Le Système, s'il s'effondrait, s'effondrerait aussi
en Europe.
Les
rebonds du Système
Les difficultés
rencontrées par les différentes variantes du
Système signifient-elles cependant pour lui une crise
générale, peut-être avant-coureuse du
Grand Effondrement évoqué plus haut ? Rien ne
permet de le penser. On peut au contraire estimer que le Système,
caractérisé pour l'essentiel par la domination
des 1% de grands privilégiés sur un vulgum pecus
de 99%, se poursuit et se poursuivra. Il fait montre en effet
d'une grande résilience.
D'une
part la domination du Système se poursuit partout sous
ses formes traditionnelles. L'appropriation capitaliste-libérale
des richesses du monde, ou de ce qu'il en reste, n'est nulle
part remise en cause. Nulle part, même dans les parties
de la planète les plus menacées, un ordre nouveau
plus ménager des ressources et de l'avenir ne s'est
imposé. Au plan social, l'apparition de classes dites
moyennes n'a pu remettre en cause les hiérarchies en
place. Ces classes moyennes n'ont pas accès aux grandes
décisions, elles sont cantonnées dans la consommation
et les jeux, panem et circenses, disaient les Romains.
Quant
au grand rêve de démocratisation nourri chez
certains idéalistes par la généralisation
des réseaux numériques, prétendument
ouverts à tous, le scandale dit PRISM-NSA-Snowden montre
aujourd'hui ce qu'il en est. Ces réseaux et les idées
qui les parcourent sont étroitement contrôlés
par de très étroite minorités de décideurs
nous pourrions dire de conspirateurs émanant
du coeur du Système. Aux Etats-Unis, les "activistes"
du web commencent à comprendre que l'explosion de l'usage
des "algorithmes intelligents" financés par
les services secrets (NSA, CIA) profite à la fois à
ces mêmes services et à Wall Street. Ce sont
les profits spéculatifs des banquiers qui ont permis
indirectement à l'Etat, via les prêts de la Réserve
Fédérale, de se doter à crédit
de moyens militaires considérables. En retour la puissance
de l'US Army protège partout dans le monde la domination
des banques américaines, comme l'ont montré
les suites de la crise de 2008.
Plus généralement,
si comme certains auteurs le pensent 1), la capacité
d'utiliser les "big data" générées
par l'universalisation de la numérisation (de la "datafication",
selon l'expression utilisée) changera le rapport au
monde, ceci ne se fera qu'aux bénéfices des
rares privilégiés maîtrisant les outils
nécessaires.
Une démocratisation
résultant de l'accès de tous aux big data ne
pourrait survenir si elle comportait une vraie menace pour
la pérennité du Système. Ceci ira jusqu'à
la mise à mort (accidentelle) des lanceurs d'alerte
les plus dangereux. L'accident automobile ayant provoqué
il y a quelques mois la mort d'un journaliste whistleblower
aurait pu être provoqué par l'intervention de
cyber-hackers opérant sur sa voiture. Il y aura certainement
d'autres lanceurs d'alerte, à l'exemple d' Edward Snowden.

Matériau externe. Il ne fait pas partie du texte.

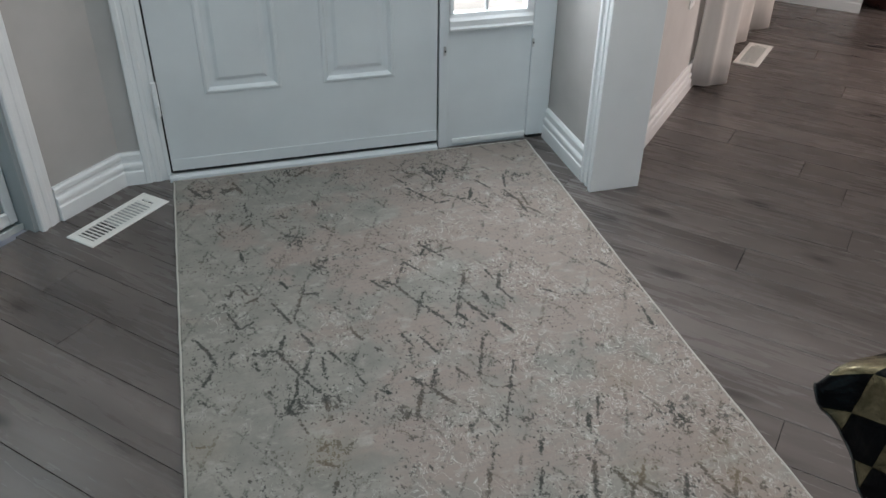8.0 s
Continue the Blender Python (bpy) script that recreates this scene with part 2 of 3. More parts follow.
SMALL = ((159, -643, 183, -697, 4), (107, -730, 126, -714, 5), (115, -878, 135, -878, 5), (115, -946, 129, -924, 6), (170, -958, 180, -1003, 6),
    (333, -991, 328, -1067, 4), (399, -1066, 414, -1117, 4), (398, -1029, 412, -1006, 4), (465, -995, 481, -1013, 5), (543, -1030, 538, -1069, 4),
    (475, -1251, 494, -1225, 6), (449, -1148, 463, -1160, 7), (345, -1129, 347, -1166, 6), (256, -1111, 228, -1157, 6), (225, -1158, 248, -1166, 8),
    (44, -1067, 58, -1090, 6), (248, -1183, 264, -1233, 5), (197, -1079, 202, -1096, 5), (511, -714, 540, -765, 5), (694, -843, 709, -875, 5))
STROKES = (SMALL, FAR_LEFT, FAR_RIGHT, LEFT, MIDDLE, RIGHT, NEAR_LEFT, NEAR_MIDDLE, NEAR_RIGHT)


def make_rug_pile():
    m = material("distressed rug pile", (0.4, 0.39, 0.37), 0.95, spec=0.15)
    k = Nodes(m)
    p = k.coords()

    def woven(name):
        return k.add("ShaderNodeAttribute", attribute_name=name).outputs["Fac"]

    def at(scale, shift, stretch=(1, 1, 1), detail=4, rough=0.6, distort=0.0):
        return k.noise(k.mapped(p, stretch, (*shift, 0)), scale, detail, rough, distort)

    mark, clot, tan = woven("mark"), woven("clot"), woven("tan")
    sep = k.add("ShaderNodeSeparateXYZ")
    k.link(p, sep.inputs[0])
    px, py = sep.outputs[0], sep.outputs[1]

    # strokes of the lattice, frayed at their edges and worn through
    fray = k.math("MULTIPLY_ADD", at(120, (3, 1), detail=4, rough=0.7), 22.0, -11.0)
    fray2 = k.math("MULTIPLY_ADD", at(30, (7, 2), detail=3), 17.0, -8.6)
    stroke = k.step(k.math("ADD", mark, k.math("ADD", fray, fray2)), -1.5, 2.2)
    worn = k.step(at(210, (5, 9), (1, 0.8, 1), 3, 0.65), 0.36, 0.50)
    stroke = k.math("MULTIPLY", stroke, k.math("MULTIPLY_ADD", worn, 0.48, 0.48))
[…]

Mais ils le feront, comme lui, au péril de leur vie.
Si certains auteurs critiquant le Système sont tolérés,
c'est parce qu'il sont à peu près inaudibles.
S'ils devenaient vraiment dangereux pour l'avenir du Système,
ils disparaitraient, d'une façon ou d'une autre.
En ce
qui concerne cet avenir, il est certes possible de faire confiance
aux hasards de ce que les experts en systémique nomment
l'Emergence pour espérer que d'un chaos généralisé
encore imprévisible, né de contradictions inattendues
du Système, pourrait naître un ordre nouveau
actuellement indéfinissable. Celui-ci, tout en provoquant
la mort du Système, serait fécond. Mais un tel
espoir parait relever aujourd'hui d'une sorte de foi quasi
religieuse.
Bien sûr,
se persuader à l'avance que rien ne pourra renverser
le Système fait éminemment le jeu de celui-ci.
Mais à l'inverse mener contre lui des sortes de charges
de Reichshoffen conduisant à la destruction de toute
la cavalerie serait tout aussi suicidaire.
1) Voir l'ouvrage éponyme de Viktor Mayer-Schönberger
et Keneth Cukier, dont nous rendrons compte prochainement.